Continue bert.ner.manual annotating where I left of

I am trying to annotate some text with the custom recipe bert.ner.manual and after I do a couple of annotations, save them and stop the prodigy server and restart it, it does not start the annotations from where I left of, but starts from scratch again.

I looked at the ner.manual recipe and can't find anything special about how it does that, so how could I make the custom recipe "bert.ner.manual" to behave the same?

I tried the solution seen here: --exclude is not working for ner.make-gold on same dataset but it did not work and seems old anyway.

hi @thondeboer!

Thanks for your message and welcome to the Prodigy community :wave:

It's a bit hard to know without seeing the recipe. However, it's sounding like hashing isn't working correctly.

One simple way to test would be to change exclude_by: input in your configuration (either prodigy.json, override, or returned in your recipe). This will try to hash by input, instead of task.

But another possibility is that you're not even hashing to begin with.

Like bert.ner.manual, are you loading your input source like:

stream = get_stream(source, loader=loader, input_key="text")

Can you instead try add rehash = True and dedup = True (not needed, but default behavior):

stream = get_stream(source, loader=loader, input_key="text", rehash = True, dedup = True)

This may be a typo in that recipe.

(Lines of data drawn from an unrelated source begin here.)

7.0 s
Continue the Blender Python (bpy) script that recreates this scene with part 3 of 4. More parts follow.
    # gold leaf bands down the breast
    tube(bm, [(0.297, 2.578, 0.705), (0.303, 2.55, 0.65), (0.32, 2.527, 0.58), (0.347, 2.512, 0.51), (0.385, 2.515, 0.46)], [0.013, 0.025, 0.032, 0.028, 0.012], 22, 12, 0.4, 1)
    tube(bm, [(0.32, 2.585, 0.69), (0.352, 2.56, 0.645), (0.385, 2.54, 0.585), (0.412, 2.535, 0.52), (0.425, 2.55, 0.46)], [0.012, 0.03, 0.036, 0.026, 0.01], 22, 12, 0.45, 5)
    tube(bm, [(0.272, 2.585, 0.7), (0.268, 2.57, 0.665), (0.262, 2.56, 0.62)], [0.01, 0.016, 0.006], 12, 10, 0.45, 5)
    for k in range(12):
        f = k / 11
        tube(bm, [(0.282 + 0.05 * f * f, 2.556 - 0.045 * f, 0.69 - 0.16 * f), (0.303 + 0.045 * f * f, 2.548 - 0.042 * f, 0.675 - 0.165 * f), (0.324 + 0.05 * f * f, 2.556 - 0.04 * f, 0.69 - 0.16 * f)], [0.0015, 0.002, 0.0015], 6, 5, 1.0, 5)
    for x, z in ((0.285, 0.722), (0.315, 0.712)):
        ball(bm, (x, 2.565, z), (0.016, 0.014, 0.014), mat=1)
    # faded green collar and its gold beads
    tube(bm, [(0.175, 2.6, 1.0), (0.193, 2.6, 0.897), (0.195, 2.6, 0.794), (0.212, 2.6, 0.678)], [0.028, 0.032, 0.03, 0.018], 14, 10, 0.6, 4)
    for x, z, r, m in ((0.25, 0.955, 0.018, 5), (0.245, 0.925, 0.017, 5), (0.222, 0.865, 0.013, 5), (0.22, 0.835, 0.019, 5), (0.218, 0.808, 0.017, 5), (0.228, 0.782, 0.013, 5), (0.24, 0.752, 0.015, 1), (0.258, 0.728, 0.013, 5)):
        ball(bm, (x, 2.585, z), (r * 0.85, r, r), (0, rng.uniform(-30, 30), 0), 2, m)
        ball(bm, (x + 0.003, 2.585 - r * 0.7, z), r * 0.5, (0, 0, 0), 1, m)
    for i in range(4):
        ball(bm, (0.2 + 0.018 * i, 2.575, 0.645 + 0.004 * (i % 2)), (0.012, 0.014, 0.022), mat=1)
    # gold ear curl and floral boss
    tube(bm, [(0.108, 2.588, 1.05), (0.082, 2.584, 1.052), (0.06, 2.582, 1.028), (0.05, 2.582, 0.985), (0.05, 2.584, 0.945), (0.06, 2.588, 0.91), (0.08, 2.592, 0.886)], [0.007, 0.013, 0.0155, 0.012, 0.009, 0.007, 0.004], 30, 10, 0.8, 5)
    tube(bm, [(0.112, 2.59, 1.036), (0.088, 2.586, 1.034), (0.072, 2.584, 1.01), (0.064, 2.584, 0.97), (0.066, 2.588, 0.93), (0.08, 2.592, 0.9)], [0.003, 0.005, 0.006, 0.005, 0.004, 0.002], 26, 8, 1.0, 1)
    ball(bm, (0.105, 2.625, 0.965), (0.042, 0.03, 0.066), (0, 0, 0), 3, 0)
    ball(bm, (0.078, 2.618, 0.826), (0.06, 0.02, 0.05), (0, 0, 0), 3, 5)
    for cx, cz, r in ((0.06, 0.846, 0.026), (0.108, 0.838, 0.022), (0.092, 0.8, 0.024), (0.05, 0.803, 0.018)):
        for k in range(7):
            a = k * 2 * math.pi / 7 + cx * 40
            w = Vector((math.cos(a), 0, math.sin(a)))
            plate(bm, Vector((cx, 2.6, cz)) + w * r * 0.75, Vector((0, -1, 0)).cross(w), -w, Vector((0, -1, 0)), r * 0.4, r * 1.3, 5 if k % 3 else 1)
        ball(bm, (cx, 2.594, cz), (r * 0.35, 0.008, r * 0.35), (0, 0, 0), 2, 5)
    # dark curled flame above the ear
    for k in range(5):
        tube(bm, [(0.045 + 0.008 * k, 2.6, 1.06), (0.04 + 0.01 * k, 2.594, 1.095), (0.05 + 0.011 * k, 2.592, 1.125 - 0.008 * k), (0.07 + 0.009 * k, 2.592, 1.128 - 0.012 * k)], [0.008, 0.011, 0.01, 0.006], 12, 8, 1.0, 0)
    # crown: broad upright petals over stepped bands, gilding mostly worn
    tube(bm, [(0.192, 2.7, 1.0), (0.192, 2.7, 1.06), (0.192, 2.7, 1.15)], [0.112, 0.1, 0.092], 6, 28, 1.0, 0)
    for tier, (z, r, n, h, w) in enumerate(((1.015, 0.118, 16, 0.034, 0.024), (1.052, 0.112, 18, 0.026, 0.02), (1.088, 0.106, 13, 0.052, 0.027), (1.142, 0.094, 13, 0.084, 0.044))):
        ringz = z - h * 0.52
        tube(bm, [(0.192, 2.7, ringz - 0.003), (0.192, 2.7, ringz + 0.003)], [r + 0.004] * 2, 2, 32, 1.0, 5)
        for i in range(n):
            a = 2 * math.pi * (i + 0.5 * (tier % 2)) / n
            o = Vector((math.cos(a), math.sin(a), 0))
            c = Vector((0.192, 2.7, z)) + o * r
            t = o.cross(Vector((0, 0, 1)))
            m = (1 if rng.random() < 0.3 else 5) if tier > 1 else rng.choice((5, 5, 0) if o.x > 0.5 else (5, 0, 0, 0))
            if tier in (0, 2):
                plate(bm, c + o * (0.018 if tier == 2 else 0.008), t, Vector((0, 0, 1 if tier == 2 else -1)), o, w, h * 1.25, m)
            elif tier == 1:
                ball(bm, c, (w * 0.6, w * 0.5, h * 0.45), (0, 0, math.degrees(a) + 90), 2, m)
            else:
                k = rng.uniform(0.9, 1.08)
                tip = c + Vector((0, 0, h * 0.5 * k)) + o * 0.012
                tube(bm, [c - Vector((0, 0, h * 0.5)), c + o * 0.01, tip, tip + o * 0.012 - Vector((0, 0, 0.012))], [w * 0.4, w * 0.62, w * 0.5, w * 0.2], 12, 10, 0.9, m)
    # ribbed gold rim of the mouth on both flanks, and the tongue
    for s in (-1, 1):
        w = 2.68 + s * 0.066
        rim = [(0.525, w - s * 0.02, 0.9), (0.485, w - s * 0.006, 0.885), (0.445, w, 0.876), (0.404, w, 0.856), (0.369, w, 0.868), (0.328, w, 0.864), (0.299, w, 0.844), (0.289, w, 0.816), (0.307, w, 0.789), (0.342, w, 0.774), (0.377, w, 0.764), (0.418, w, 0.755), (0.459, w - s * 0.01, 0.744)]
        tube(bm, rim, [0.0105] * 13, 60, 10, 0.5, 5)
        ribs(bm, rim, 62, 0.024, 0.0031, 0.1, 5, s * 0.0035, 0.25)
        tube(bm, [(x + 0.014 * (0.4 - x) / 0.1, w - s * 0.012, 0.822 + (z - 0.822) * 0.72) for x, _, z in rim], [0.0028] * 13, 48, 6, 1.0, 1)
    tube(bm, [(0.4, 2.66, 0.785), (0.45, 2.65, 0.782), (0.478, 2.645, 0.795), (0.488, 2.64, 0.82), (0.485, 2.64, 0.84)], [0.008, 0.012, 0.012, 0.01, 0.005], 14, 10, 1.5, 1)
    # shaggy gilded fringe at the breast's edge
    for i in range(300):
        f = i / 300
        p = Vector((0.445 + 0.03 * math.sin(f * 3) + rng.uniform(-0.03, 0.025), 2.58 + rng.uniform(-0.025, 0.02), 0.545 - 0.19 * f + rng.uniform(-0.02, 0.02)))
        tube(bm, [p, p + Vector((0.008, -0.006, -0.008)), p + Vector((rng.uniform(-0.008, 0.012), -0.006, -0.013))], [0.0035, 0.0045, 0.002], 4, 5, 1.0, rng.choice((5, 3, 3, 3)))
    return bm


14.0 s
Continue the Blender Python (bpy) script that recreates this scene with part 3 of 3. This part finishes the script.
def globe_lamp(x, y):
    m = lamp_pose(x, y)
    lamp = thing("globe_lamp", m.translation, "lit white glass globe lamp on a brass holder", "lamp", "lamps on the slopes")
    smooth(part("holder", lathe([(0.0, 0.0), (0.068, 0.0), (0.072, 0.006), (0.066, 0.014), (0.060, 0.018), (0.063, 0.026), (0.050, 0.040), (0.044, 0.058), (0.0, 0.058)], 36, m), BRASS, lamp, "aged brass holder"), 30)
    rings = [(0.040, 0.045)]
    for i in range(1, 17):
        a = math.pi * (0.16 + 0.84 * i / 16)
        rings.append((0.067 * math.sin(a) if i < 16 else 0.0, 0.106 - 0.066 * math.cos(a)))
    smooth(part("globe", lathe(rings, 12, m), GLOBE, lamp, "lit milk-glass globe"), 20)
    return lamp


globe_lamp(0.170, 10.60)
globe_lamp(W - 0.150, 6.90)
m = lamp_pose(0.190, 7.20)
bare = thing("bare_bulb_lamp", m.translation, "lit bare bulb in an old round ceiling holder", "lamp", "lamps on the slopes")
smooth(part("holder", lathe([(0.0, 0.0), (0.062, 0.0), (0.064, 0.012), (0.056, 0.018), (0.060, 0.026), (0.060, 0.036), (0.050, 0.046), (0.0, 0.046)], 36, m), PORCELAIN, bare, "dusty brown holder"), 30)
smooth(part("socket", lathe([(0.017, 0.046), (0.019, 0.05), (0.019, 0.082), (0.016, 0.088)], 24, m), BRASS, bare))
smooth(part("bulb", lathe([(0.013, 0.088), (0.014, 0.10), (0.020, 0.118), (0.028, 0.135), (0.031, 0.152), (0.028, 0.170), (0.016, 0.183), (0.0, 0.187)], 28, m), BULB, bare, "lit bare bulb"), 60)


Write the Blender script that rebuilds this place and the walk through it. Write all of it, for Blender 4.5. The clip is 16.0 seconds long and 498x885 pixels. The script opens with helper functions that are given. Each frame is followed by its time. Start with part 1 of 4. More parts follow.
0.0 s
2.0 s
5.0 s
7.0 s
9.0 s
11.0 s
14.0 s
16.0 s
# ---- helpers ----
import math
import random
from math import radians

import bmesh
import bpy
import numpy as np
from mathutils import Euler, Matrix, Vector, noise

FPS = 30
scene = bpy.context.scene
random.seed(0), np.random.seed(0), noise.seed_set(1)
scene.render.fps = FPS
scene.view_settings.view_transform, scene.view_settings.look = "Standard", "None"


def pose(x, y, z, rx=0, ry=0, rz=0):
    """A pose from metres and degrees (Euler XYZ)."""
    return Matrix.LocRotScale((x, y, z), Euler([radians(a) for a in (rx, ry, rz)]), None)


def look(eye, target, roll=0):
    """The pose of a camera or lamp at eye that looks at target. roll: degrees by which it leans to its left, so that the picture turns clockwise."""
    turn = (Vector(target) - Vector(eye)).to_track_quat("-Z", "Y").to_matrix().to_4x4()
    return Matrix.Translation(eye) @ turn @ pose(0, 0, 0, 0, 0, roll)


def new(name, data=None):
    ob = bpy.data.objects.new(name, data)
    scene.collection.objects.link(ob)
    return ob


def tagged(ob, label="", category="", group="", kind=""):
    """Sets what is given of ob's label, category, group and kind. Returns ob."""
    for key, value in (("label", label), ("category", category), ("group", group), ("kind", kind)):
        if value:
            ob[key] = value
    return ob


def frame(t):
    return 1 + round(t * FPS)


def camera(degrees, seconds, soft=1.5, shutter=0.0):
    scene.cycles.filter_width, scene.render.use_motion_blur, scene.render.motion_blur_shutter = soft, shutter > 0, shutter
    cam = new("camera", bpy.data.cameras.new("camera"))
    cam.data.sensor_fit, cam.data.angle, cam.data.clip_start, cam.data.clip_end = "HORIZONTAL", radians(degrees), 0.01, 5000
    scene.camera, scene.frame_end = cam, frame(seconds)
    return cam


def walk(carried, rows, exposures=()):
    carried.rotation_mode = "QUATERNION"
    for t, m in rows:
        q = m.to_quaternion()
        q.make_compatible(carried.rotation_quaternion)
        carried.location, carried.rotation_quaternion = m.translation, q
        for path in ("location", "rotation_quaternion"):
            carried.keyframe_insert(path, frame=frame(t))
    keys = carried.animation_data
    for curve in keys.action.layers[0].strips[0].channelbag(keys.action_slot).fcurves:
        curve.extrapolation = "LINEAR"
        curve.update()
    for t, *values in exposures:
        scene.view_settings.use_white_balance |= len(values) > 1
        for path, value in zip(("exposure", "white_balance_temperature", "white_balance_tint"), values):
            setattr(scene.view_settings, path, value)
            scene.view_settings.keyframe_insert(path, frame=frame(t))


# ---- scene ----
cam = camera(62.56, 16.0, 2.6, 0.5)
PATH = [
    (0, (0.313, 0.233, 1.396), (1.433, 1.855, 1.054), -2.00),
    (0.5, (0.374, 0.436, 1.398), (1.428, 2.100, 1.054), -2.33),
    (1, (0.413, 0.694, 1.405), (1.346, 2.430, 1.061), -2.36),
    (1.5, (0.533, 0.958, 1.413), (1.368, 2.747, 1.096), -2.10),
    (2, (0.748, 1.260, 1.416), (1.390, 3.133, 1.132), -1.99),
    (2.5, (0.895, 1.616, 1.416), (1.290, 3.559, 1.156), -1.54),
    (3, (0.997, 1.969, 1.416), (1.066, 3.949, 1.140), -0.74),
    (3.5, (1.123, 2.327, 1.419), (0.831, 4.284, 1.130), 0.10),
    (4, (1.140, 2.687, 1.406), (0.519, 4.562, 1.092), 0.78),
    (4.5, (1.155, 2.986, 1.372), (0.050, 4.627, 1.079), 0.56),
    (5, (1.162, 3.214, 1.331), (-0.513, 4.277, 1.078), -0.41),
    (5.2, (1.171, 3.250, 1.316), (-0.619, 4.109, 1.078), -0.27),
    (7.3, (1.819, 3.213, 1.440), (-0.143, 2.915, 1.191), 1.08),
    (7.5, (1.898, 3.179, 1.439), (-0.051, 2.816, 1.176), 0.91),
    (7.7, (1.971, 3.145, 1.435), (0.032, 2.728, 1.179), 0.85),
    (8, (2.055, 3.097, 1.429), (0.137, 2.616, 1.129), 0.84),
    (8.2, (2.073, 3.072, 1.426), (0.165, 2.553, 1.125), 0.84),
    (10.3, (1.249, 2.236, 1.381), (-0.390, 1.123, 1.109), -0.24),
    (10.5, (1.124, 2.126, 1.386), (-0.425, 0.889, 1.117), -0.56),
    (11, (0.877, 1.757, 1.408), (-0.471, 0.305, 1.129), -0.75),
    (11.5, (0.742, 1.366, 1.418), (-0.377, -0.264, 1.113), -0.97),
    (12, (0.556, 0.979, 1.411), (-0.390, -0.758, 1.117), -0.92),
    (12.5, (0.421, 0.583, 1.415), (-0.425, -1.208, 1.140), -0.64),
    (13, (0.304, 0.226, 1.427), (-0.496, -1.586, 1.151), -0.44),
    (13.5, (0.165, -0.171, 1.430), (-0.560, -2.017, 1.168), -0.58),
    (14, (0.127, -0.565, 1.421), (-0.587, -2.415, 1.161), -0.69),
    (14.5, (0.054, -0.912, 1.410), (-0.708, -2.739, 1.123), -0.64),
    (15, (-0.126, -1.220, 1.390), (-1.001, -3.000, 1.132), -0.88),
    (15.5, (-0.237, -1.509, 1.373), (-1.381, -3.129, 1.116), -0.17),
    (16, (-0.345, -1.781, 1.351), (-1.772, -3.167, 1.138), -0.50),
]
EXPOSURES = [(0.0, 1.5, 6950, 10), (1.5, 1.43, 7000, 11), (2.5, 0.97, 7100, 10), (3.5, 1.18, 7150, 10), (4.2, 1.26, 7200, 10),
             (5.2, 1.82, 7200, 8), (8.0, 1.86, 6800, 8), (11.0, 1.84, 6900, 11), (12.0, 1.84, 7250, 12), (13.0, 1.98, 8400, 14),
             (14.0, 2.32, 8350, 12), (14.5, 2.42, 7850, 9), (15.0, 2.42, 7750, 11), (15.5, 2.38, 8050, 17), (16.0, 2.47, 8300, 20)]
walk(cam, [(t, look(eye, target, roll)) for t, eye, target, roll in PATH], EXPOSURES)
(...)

Typically, built in recipes use get_stream with the arguments rehash = True and dedup = True.

Alternatively, you could add in hashes using set_hashes. This is what the rehash = True flag does.

1 Like

HI, I am using the recipe as provided by the prodigy-recipes repo on github (prodigy-recipes/transformers_tokenizers.py at master · explosion/prodigy-recipes · GitHub).

It does not seem to use those rehash=True and dedup=True options and adding them indeed solved the issue...It is now correctly starting where I left off...

I did not see those options in the default ner.manual recipe in the github entry, since it is using stream = JSONL(source) which I am guessing is already doing the filtering itself.